- By Catherine A. TraywickCatherine A. Traywick is a fellow at Foreign Policy.
In the Chinese region of Xinjiang, home to a large population of the country’s Muslim Uighur minority, government workers are encouraging women to cast off their headscarves in the name of good looks. Called "Project Beauty," the government-backed campaign has reportedly taken over the streets of Kashgar, one of the few cities in China where a significant number of women don the veil for religious reasons. De facto beauty police staff street-side stalls and single out veiled women, recording their images with a surveillance camera and even making them watch a re-education film "about the joys of exposing their faces."

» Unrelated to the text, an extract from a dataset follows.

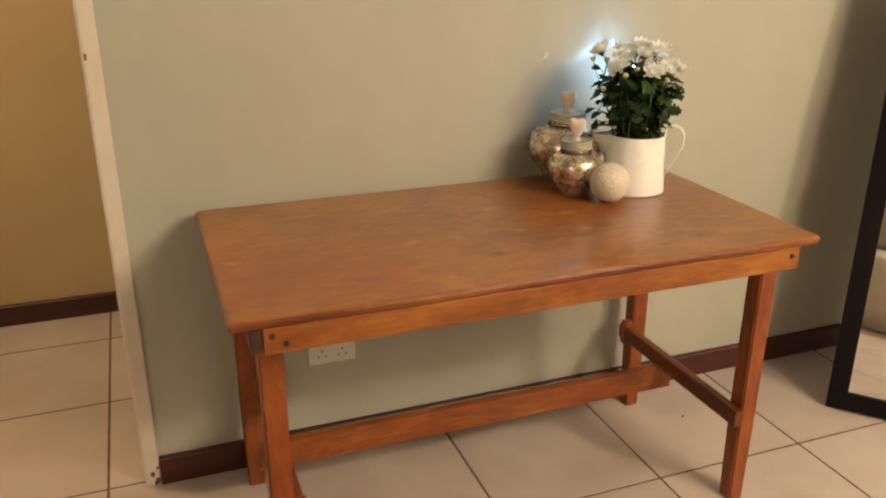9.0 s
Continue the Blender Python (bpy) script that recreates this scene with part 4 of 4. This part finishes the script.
for x in (-0.08, 0.07):
    part("peg", tube_bm([(x, 0.015, 0), (x, 0.05, 0.004), (x, 0.06, 0.014)], 0.006, 8), M_SKIRT, rail, smooth=True)

# ---- ceiling lamps that light the rooms ----
def ceiling_lamp(x, y, z, label):
    ob = thing("ceiling_lamp", pose(x, y, H), label, "lamp", "ceiling lamps")
    part("canopy", lathe_bm([(0, -0.004), (0.045, -0.004), (0.05, -0.02), (0.02, -0.035), (0, -0.036)], 28), M_CEIL, ob, smooth=True)
    part("cord", tube_bm([(0, 0, -0.03), (0, 0, -0.06), (0, 0, z - H + 0.10)], 0.003, 6), M_DARK, ob, smooth=True)
    part("lamp_holder", lathe_bm([(0, z - H + 0.13), (0.018, z - H + 0.125), (0.022, z - H + 0.095), (0, z - H + 0.094)], 20), M_WPLASTIC, ob, smooth=True)


ceiling_lamp(LAMP[0], LAMP[1], LAMP[2], "plain hanging ceiling lamp with a warm bulb")
ceiling_lamp(*LAMP_BY, "plain hanging ceiling lamp with a warm bulb")
# made-up fitting for the added fill lamp by the cream wall
ceiling_lamp(*WALL_FILL, "unseen hanging lamp added to brighten the cream wall")
ceiling_lamp(-1.0, 0.5, 2.2, "plain hanging passage lamp with a warm bulb")

# ---- floor tiles ----
tile_mesh = mesh_of("tile", box_bm(-0.1969, 0.1969, -0.1969, 0.1969, -0.008, 0, 0.0005, 1), M_TILE)
GX, GY = 0.551 + 0.2, -0.389 - 0.2
def clipped(lo, hi, c):
    return max(lo, c - 0.1969), min(hi, c + 0.1969)
for i in range(-9, 9):
    for k in range(-9, 6):
        x, y = GX + 0.4 * i, GY + 0.4 * k
        if y > YN + 0.15 and x > X1 + 0.15:
            continue
        xa, xb = clipped(X0, X2, x)
        ya, yb = clipped(Y0, 1.03, y)
        if xb - xa < 0.02 or yb - ya < 0.02:
            continue
        if xb - xa > 0.39 and yb - ya > 0.39:
            t = new("tile", tile_mesh)
            t.location = (x, y, 0)
        else:
            t = obj("tile", box_bm(xa, xb, ya, yb, -0.008, 0), M_TILE)
        t.parent = floor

The effort is an underhanded campaign to put beauty ideals to work in the name of national security. States have long tried to restrict the veil among Muslim women, often through formal decree. But China is taking something of a soft-power approach and telling China’s Muslim women to unveil and show their pretty faces.
What isn’t said is that the true aim of that campaign is to make it easier to track members of a restive minority group.
China’s ruling party has tried to ban veiling at various points in its history, but its policies on the practice have come under scrutiny amid charges by human rights groups that the government is carrying out a campaign of religious repression and persecution against Uighurs. Meanwhile, Chinese authorities have fingered Xinjiang’s Uighur population as a potential hotbed of Islamic extremism and terrorism. Uighurs counter that China’s anti-terrorism laws disproportionately target Muslims. The ensuing tension has resulted in violent clashes in recent years and the poisonous relations between the Chinese government and Uighurs took a sharp turn for the worse in October when Uighurs were blamed for a deadly attack in Beijing’s Tiananmen Square.
The question of Uighur women’s right to wear a veil is one among several points of contention. In 2011, notices prohibiting the practice began popping up in Muslim cities in Western China, according to the AP. The campaign’s stated aim was to rid the country of the "abnormal phenomenon … of minority ethnic women and youth wearing Arabian dress, growing beards, and covering their faces in veils." In 2013, Radio Free Asia reported that a Uighur woman in the Xinjiang capital, Urumqi, was evicted from her rental apartment for wearing a veil. Chinese authorities haven’t been particularly forthcoming about the state’s anti-veiling policies, often claiming to be are unaware of such edicts, or declining to comment on the matter altogether. But officials in Xinjiang have been found to keep detailed records of Muslim Uighurs, which include notes about who wears a veil and who doesn’t.
At least six countries have banned or limited veiling in public spheres — France, Belgium, Italy, Germany, Turkey, and Tunisia — usually on grounds of state secularism. China, by contrast, aims to regulate Muslim dress in large part as a counter-terrorism measure. The obvious implication is that the mere practice of Islam represents a threat to national security, an argument China’s Uighurs understandably haven’t taken to kindly. The government’s counterterror initiative is seen among Uighurs as an attempt to dilute and homogenize their culture. In trying to bring the province’s separatist movement to heel, the Chinese government has demolished historic sites and restricted religious freedom in Xinjiang. What the Chinese government views as a campaign to subdue a restive region, Uighurs see as a war on their culture.
And "Project Beauty" can certainly be viewed though that lens. The campaign plays on the familiar notion that beauty is more valuable to women than other facets of their identities, including religious belief. A woman focused on her appearance, the logic goes, is hardly a threat to the state. What better way to politically neutralize women, after all, than to call upon an approach tried and tested by politicians, advertisers, and husbands for hundreds of years?